Pour l'ensemble de ces raisons, les requérants demandent à votre Conseil la censure de cet article.

Article 72
L'article 72 (article 30 nonies au cours de la discussion) vise à limiter le champ d'application du régime mère-fille, en prévoyant que celui-ci ne serait pas applicable, d'une part, aux dividendes qui ne seraient pas soumis à l'impôt sur les sociétés au niveau de la filiale et, d'autre part, aux dividendes qui seraient déductibles du résultat imposable de la filiale.
Le régime des sociétés mères et filiales permet d'exonérer la société mère de l'impôt sur les sociétés à raison des dividendes reçus de sa filiale, afin d'éviter une situation de double imposition successive d'un même bénéfice, au niveau de la fille, puis au niveau de la mère. L'article 216 du code général des impôts (CGI) prévoit que les produits de participations reçus par une société de l'une de ses filiales ne sont pas pris en compte dans le calcul de son résultat imposable, défalcation faite d'une « quote-part de frais et charges » fixée à 5 % du produit total des participations.
Au-delà du fait que cet article élargit le cadre de la transposition de la directive européenne 2014/86/UE du 8 juillet 2014, les requérants souhaitent attirer l'attention du Conseil sur le risque d'atteinte au principe d'égalité devant les charges publiques contenu dans la rédaction définitive de l'alinéa 5 dans la mesure où deux sociétés mères pourront se trouver soumises à des impositions différenciées à raison de dividendes provenant de l'exploitation d'un même marché soumis à un taux d'imposition identique.

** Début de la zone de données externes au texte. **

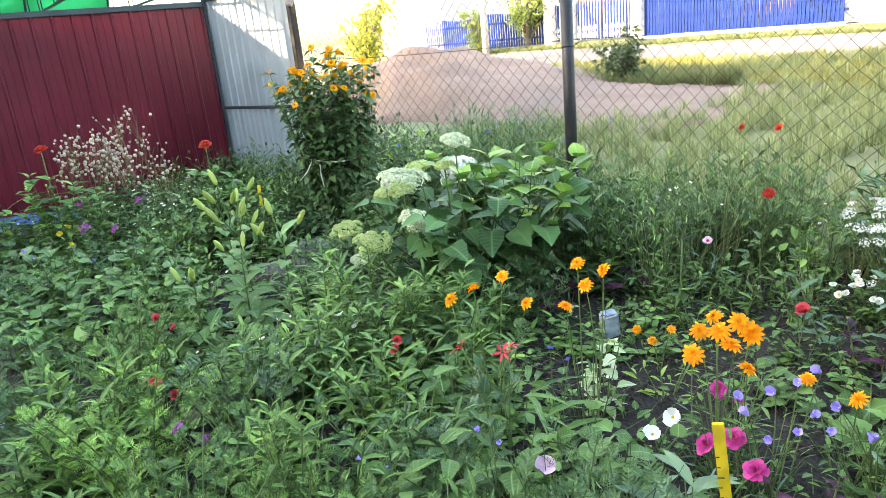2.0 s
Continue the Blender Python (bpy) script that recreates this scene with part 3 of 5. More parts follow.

Par ailleurs, ce dispositif porte atteinte à des situations légalement acquises, contrevenant ainsi à l'article 16 de la Déclaration de 1789 (2). En remettant en cause cette exonération, avec une entrée en vigueur du mécanisme aux exercices ouverts à compter du 1er janvier 2015, ce dispositif va porter sur des situations économiques existantes, en particulier sur l'effet des implantations d'une entreprise française à l'étranger, qui implique pourtant de lourdes décisions d'investissement. Cette remise en cause de situations légalement acquises n'est en outre pas motivée par un motif d'intérêt général suffisant, la seule volonté d'assurer des recettes supplémentaires ne pouvant en tenir lieu (3).

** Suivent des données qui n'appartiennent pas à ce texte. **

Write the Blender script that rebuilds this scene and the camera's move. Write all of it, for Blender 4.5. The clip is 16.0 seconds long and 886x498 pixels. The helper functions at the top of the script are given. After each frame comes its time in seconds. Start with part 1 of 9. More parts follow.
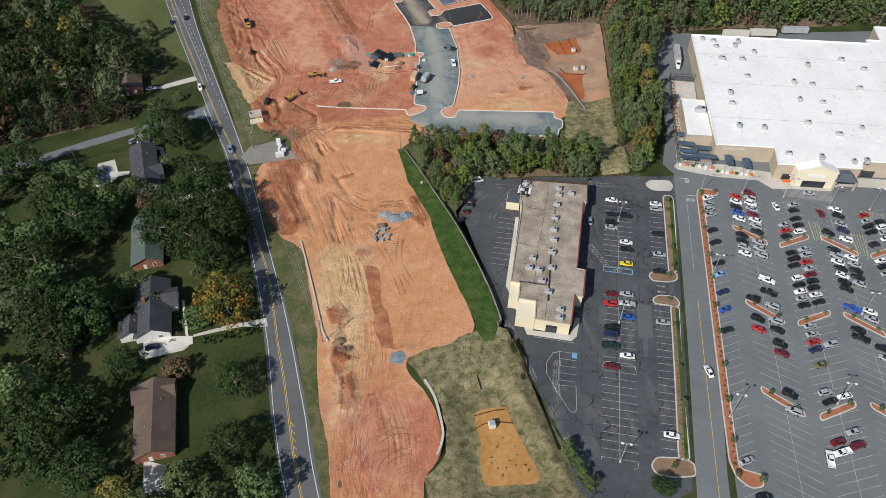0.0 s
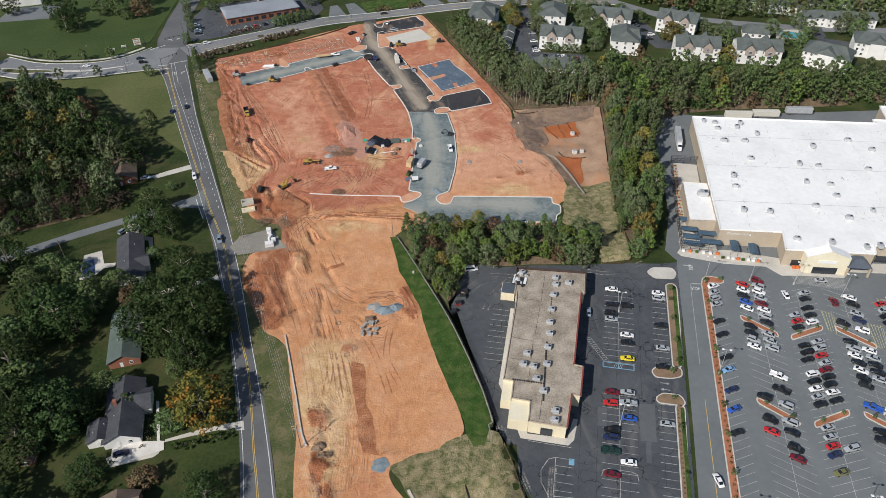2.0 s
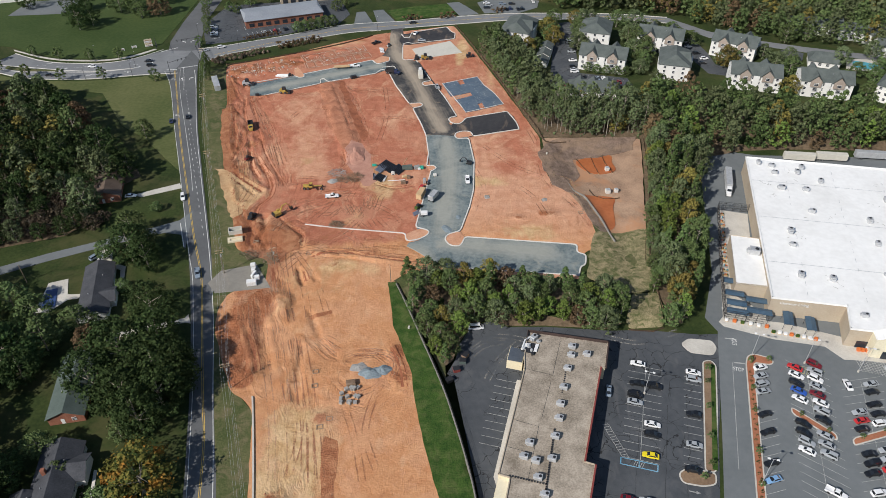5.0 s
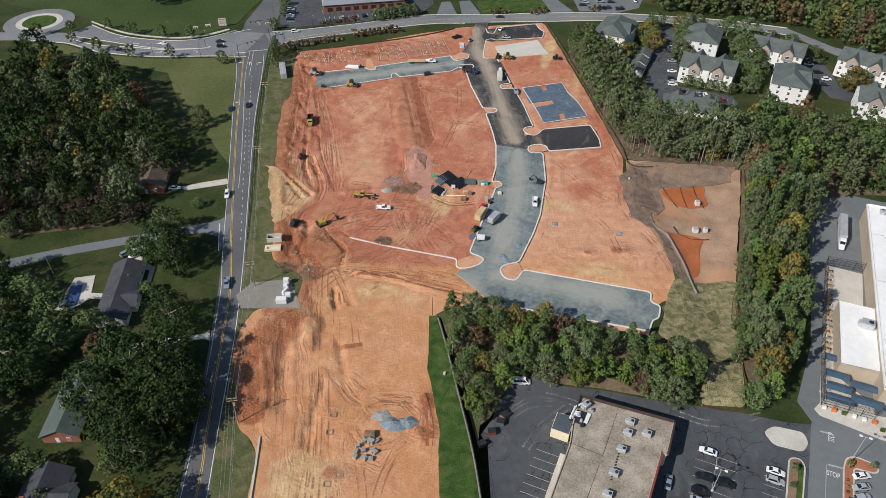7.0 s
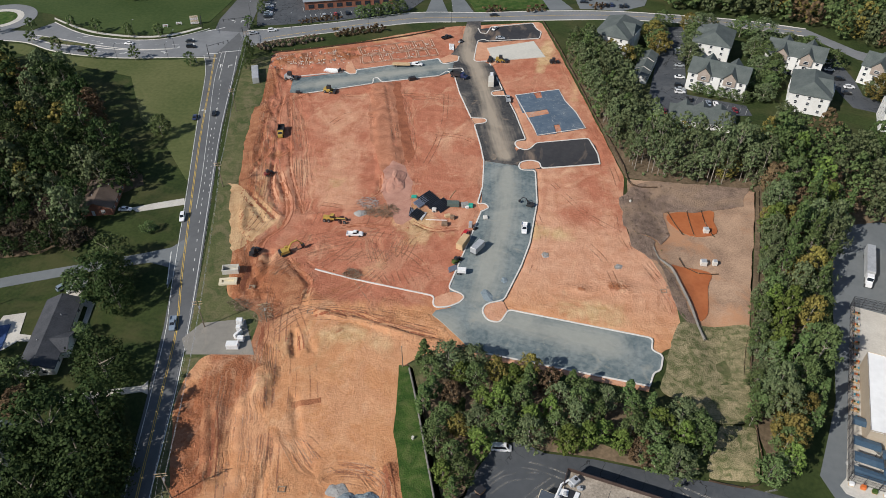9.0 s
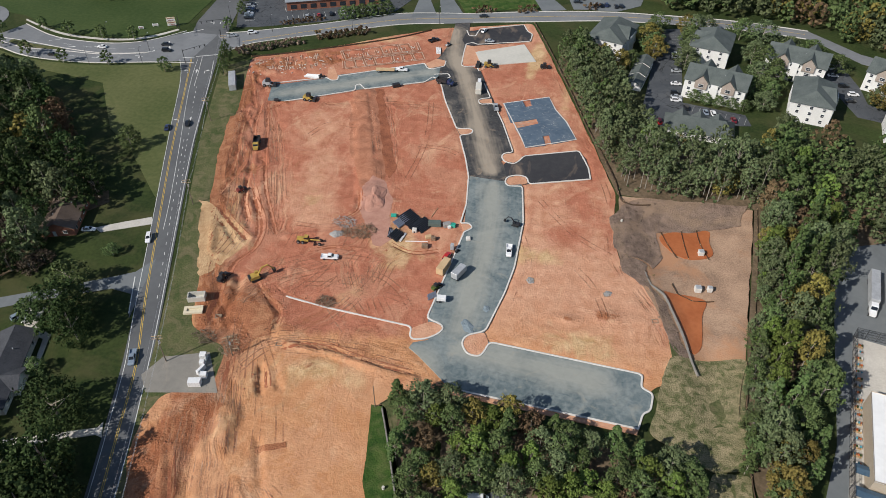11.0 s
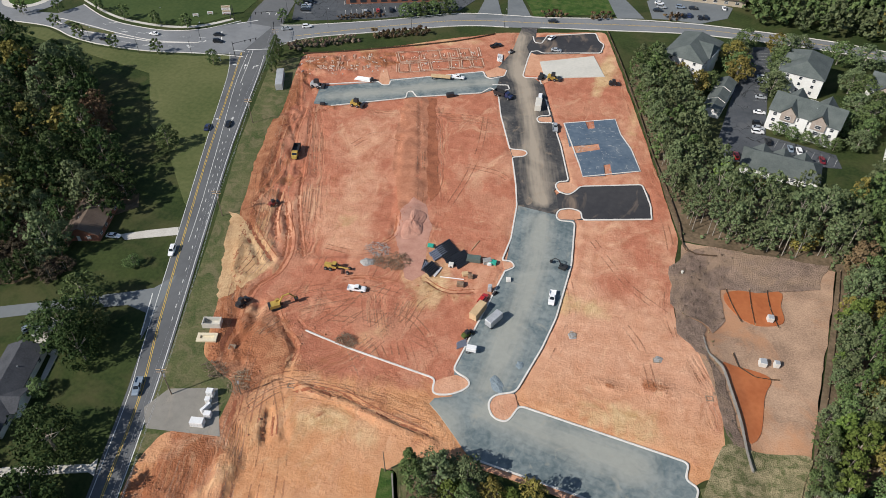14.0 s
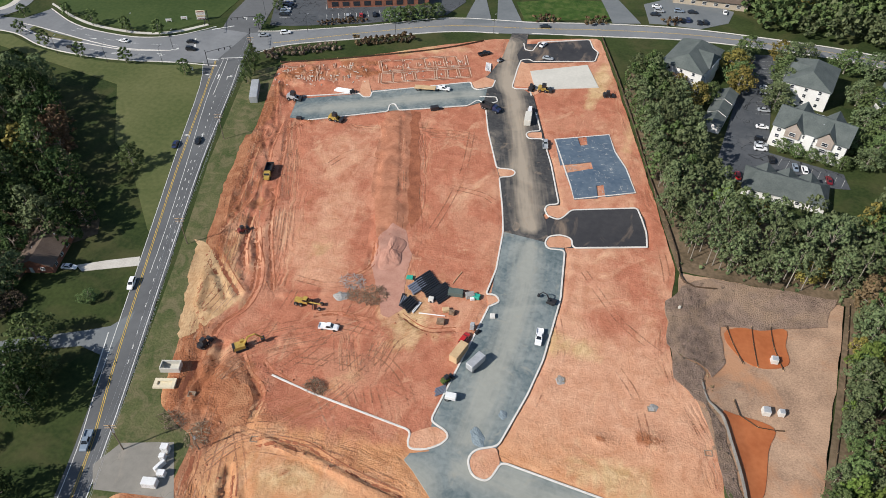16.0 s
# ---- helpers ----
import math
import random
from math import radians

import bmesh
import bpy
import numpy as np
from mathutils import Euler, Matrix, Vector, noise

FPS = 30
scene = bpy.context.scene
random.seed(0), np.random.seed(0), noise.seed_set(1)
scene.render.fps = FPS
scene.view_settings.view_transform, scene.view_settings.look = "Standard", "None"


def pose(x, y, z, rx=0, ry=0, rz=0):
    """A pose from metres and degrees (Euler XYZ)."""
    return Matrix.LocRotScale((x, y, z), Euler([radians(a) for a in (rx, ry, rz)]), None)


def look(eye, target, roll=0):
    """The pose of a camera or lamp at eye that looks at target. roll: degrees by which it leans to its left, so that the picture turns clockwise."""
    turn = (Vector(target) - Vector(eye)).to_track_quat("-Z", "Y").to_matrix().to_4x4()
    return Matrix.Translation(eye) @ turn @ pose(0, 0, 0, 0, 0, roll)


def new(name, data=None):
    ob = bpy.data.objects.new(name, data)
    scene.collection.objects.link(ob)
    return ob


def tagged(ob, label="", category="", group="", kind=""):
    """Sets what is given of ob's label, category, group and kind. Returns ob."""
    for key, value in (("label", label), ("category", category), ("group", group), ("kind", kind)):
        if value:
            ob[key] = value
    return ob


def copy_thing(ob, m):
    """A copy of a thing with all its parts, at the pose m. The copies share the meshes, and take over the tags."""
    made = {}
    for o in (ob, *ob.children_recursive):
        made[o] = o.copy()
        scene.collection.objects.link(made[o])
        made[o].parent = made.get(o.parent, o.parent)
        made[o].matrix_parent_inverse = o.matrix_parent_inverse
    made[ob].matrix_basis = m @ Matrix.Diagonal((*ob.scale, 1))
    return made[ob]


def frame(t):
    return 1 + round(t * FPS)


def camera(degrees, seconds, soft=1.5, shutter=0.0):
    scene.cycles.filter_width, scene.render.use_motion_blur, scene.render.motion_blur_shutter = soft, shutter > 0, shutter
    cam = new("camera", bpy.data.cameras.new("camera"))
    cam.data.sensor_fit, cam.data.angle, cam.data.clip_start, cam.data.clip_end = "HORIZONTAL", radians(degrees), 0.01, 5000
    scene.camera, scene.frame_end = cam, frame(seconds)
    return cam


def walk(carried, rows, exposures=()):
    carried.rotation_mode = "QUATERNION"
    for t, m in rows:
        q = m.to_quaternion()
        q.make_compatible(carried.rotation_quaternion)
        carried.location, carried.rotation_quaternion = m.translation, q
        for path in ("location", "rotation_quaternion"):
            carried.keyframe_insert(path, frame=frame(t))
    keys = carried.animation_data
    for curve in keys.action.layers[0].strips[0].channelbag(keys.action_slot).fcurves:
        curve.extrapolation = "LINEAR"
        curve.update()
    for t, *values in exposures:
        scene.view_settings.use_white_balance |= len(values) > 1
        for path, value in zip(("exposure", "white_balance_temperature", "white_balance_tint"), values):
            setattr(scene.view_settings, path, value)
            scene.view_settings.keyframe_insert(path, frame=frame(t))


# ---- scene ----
cam = camera(64.0, 16.0, 0.65)
# seconds, place, a point looked at, degrees of roll
PATH = [
    (0, (-3.296, -1.691, 182.274), (-3.273, -0.282, 180.855), 1.0),
    (0.5, (-0.443, 1.12, 182.075), (-0.435, 2.548, 180.675), 0.4),
    (1, (2.071, 4.199, 181.583), (2.067, 5.662, 180.219), -0.1),
    (1.5, (4.44, 7.537, 180.896), (4.423, 9.042, 179.579), -0.5),
    (2, (6.757, 10.998, 180.104), (6.727, 12.545, 178.836), -0.8),
    (2.5, (8.89, 15.097, 179.149), (8.847, 16.663, 177.907), -1.2),
    (3, (10.752, 21.241, 178.15), (10.715, 22.807, 176.907), -1.1),
    (3.2, (11.457, 23.9, 177.984), (11.422, 25.465, 176.739), -1.0),
    (5.3, (19.000, 55.210, 169.310), (18.819, 56.747, 168.044), 0.0),
    (5.5, (19.800, 58.550, 168.700), (19.588, 60.081, 167.430), 0.0),
    (6, (21.410, 66.990, 167.180), (21.124, 68.501, 165.901), 0.0),
    (6.5, (22.340, 75.640, 165.490), (22.000, 77.132, 164.203), 0.0),
    (7, (23.010, 84.350, 163.590), (22.648, 85.831, 162.296), 0.0),
    (7.5, (23.150, 93.200, 161.410), (22.797, 94.680, 160.112), 0.0),
    (8, (23.320, 102.240, 159.350), (22.956, 103.711, 158.044), 0.0),
    (8.5, (23.510, 110.560, 157.640), (23.145, 112.026, 156.329), 0.0),
    (9, (24.660, 116.460, 156.380), (24.288, 117.919, 155.063), 0.0),
    (11.5, (26.820, 139.620, 156.430), (26.452, 141.051, 155.082), 0.0),
    (12, (26.660, 144.270, 156.440), (26.268, 145.688, 155.085), 0.0),
    (12.5, (26.380, 148.680, 156.570), (25.955, 150.081, 155.208), 0.0),
    (13, (26.180, 153.270, 156.710), (25.711, 154.649, 155.339), 0.0),
    (13.5, (25.950, 157.790, 156.680), (25.443, 159.148, 155.302), 0.0),
    (14, (25.830, 162.660, 156.480), (25.312, 164.008, 155.096), 0.0),
    (14.5, (25.510, 167.840, 156.010), (24.996, 169.184, 154.621), 0.0),
    (15, (24.980, 172.990, 155.360), (24.468, 174.330, 153.966), 0.0),
    (15.5, (24.520, 178.330, 154.910), (24.009, 179.665, 153.511), 0.0),
    (16, (23.920, 183.340, 154.620), (23.412, 184.671, 153.216), 0.0),
]
walk(cam, [(t, look(eye, target, roll)) for t, eye, target, roll in PATH],
     [(0, 0.0), (8, 0.0), (11.5, 0.0), (13, 0.08), (14.5, 0.16), (16, 0.22)])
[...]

Pour ces raisons, les requérants demandent la censure de l'article ainsi déféré.

***

Souhaitant que ces questions soient tranchées en droit, les députés auteurs de la présente saisine demandent donc au Conseil constitutionnel de se prononcer sur ces points et tous ceux qu'il estimera pertinents eu égard à la fonction de contrôle de constitutionnalité de la loi que lui confère la Constitution.

(1) M. Christian ECKERT, Secrétaire d'Etat chargé du Budget, au cours de la deuxième séance du mardi 16 décembre 2014 : « J'ai tellement entendu dire que le CICE, qui est accordé par l'État, monsieur le président de la commission des finances, bénéficie exagérément à la grande distribution ! La mesure proposée ne compense même pas ce que perçoivent les grandes surfaces au titre du CICE. J'en ai déjà cité le chiffre : les surfaces excédant 2 500 m2 perçoivent aujourd'hui plus de 300 millions d'euros au titre du CICE. La mesure proposée aujourd'hui est une mesure à 200 millions d'euros. C'est mon premier point. »

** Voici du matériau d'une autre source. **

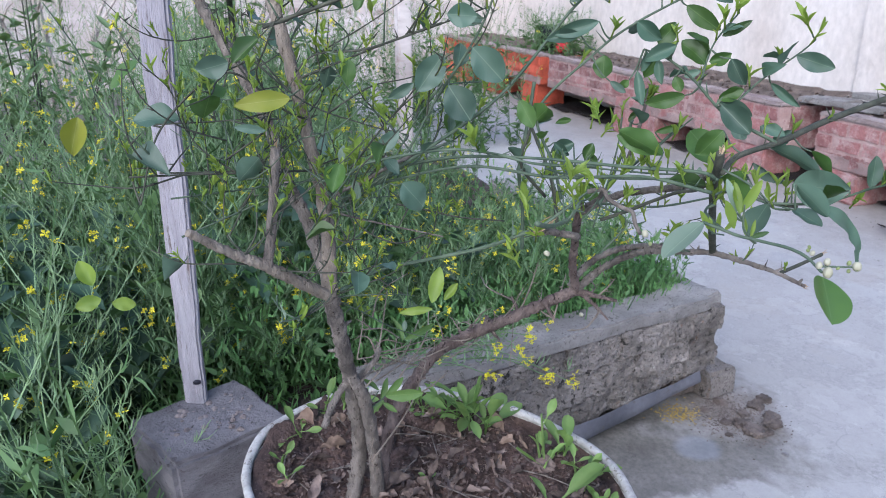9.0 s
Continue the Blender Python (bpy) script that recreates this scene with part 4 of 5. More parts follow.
limb(tree, 'twig_dry', bark, 0.0012, 0.0007, (-0.478, 0.344, 0.673), (-0.503, 0.387, 0.678), (-0.533, 0.410, 0.698))
limb(tree, 'twig_dry', bark, 0.0012, 0.0007, (-0.501, 0.235, 0.721), (-0.520, 0.267, 0.708), (-0.532, 0.292, 0.684))
limb(tree, 'twig_dry', bark, 0.0010, 0.0006, (-0.531, 0.232, 0.664), (-0.544, 0.321, 0.658), (-0.537, 0.398, 0.657), (-0.522, 0.459, 0.714))
limb(tree, 'twig_dry', bark, 0.0009, 0.0005, (-0.498, 0.248, 0.646), (-0.528, 0.306, 0.652), (-0.547, 0.383, 0.651), (-0.563, 0.469, 0.626))
limb(tree, 'twig_dry', bark, 0.0009, 0.0005, (-0.538, 0.298, 0.593), (-0.550, 0.332, 0.630), (-0.551, 0.374, 0.656))
limb(tree, 'twig_dry', bark, 0.0008, 0.0005, (-0.501, 0.441, 0.631), (-0.511, 0.448, 0.670), (-0.520, 0.453, 0.708))
limb(tree, 'branch_clutter', dark, 0.0008, 0.0005, (-0.383, 0.026, 1.012), (-0.375, 0.079, 1.013), (-0.368, 0.128, 1.016))
limb(tree, 'branch_clutter', dark, 0.0010, 0.0006, (-0.371, 0.026, 0.970), (-0.357, 0.083, 0.970), (-0.354, 0.134, 0.970))
limb(tree, 'branch_clutter', dark, 0.0013, 0.0008, (-0.332, 0.282, 1.097), (-0.363, 0.219, 1.074), (-0.396, 0.178, 1.068), (-0.394, 0.155, 1.051))
limb(tree, 'branch_clutter', dark, 0.0010, 0.0006, (-0.397, 0.111, 1.071), (-0.385, 0.162, 1.025), (-0.375, 0.215, 1.003), (-0.336, 0.237, 1.000))
limb(tree, 'branch_clutter', dark, 0.0010, 0.0006, (-0.391, 0.113, 1.049), (-0.372, 0.123, 1.011), (-0.392, 0.133, 0.965))
limb(tree, 'branch_clutter', green, 0.0010, 0.0006, (-0.355, 0.038, 0.913), (-0.366, 0.122, 0.940), (-0.370, 0.213, 0.976), (-0.357, 0.292, 1.018))
limb(tree, 'branch_clutter', green, 0.0009, 0.0005, (-0.354, 0.033, 0.950), (-0.383, 0.168, 0.949), (-0.336, 0.284, 0.970))
limb(tree, 'branch_clutter', green, 0.0010, 0.0006, (-0.328, 0.281, 1.044), (-0.333, 0.247, 0.997), (-0.327, 0.205, 0.920))
limb(tree, 'branch_clutter', bark, 0.0023, 0.0014, (-0.369, 0.174, 0.906), (-0.359, 0.180, 0.937), (-0.364, 0.210, 0.947), (-0.331, 0.235, 0.972), (-0.354, 0.294, 0.982))
limb(tree, 'branch_clutter', green, 0.0008, 0.0005, (-0.358, 0.079, 0.951), (-0.363, 0.086, 0.997), (-0.407, 0.087, 1.030))
limb(tree, 'branch_clutter', green, 0.0007, 0.0004, (-0.360, 0.059, 0.972), (-0.370, 0.054, 1.006), (-0.405, 0.066, 1.041))
limb(tree, 'branch_clutter', green, 0.0008, 0.0005, (-0.346, 0.148, 0.904), (-0.334, 0.191, 0.937), (-0.350, 0.275, 0.933))
limb(tree, 'branch_clutter', green, 0.0007, 0.0004, (-0.342, 0.085, 0.901), (-0.357, 0.069, 0.930), (-0.356, 0.048, 0.959))
limb(tree, 'branch_clutter', bark, 0.0012, 0.0007, (-0.353, 0.184, 0.921), (-0.354, 0.229, 0.905), (-0.318, 0.278, 0.898))
limb(tree, 'branch_clutter', dark, 0.0010, 0.0006, (-0.343, 0.194, 0.967), (-0.355, 0.243, 1.015), (-0.348, 0.288, 1.051))
limb(tree, 'branch_green_arm', green, 0.0019, 0.0021, (-0.265, 0.344, 0.912), (-0.308, 0.315, 0.885), (-0.349, 0.272, 0.864), (-0.387, 0.226, 0.843), (-0.356, 0.170, 0.834))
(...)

(2) Le législateur « ne saurait priver de garanties légales des exigences constitutionnelles…en particulier, il méconnaîtrait la garantie des droits proclamée par l'article 16 de la Déclaration de 1789 s'il portait aux situations légalement acquises une atteinte qui ne soit justifiée par un motif d'intérêt général suffisant » (n°2012-662 DC du 29 décembre 2012, ou encore : n° 2011- 14 QPC du 24 juin 2011). Une telle exigence s'applique en particulier aux situations contractuelles ou économiques, notamment lorsque sont remis en cause« les effets qui peuvent légitimement être attendus d'une situation » (n° 2013-682 DC du 17 décembre 2013, n°2014- 386 QPC du 28 mars 2014).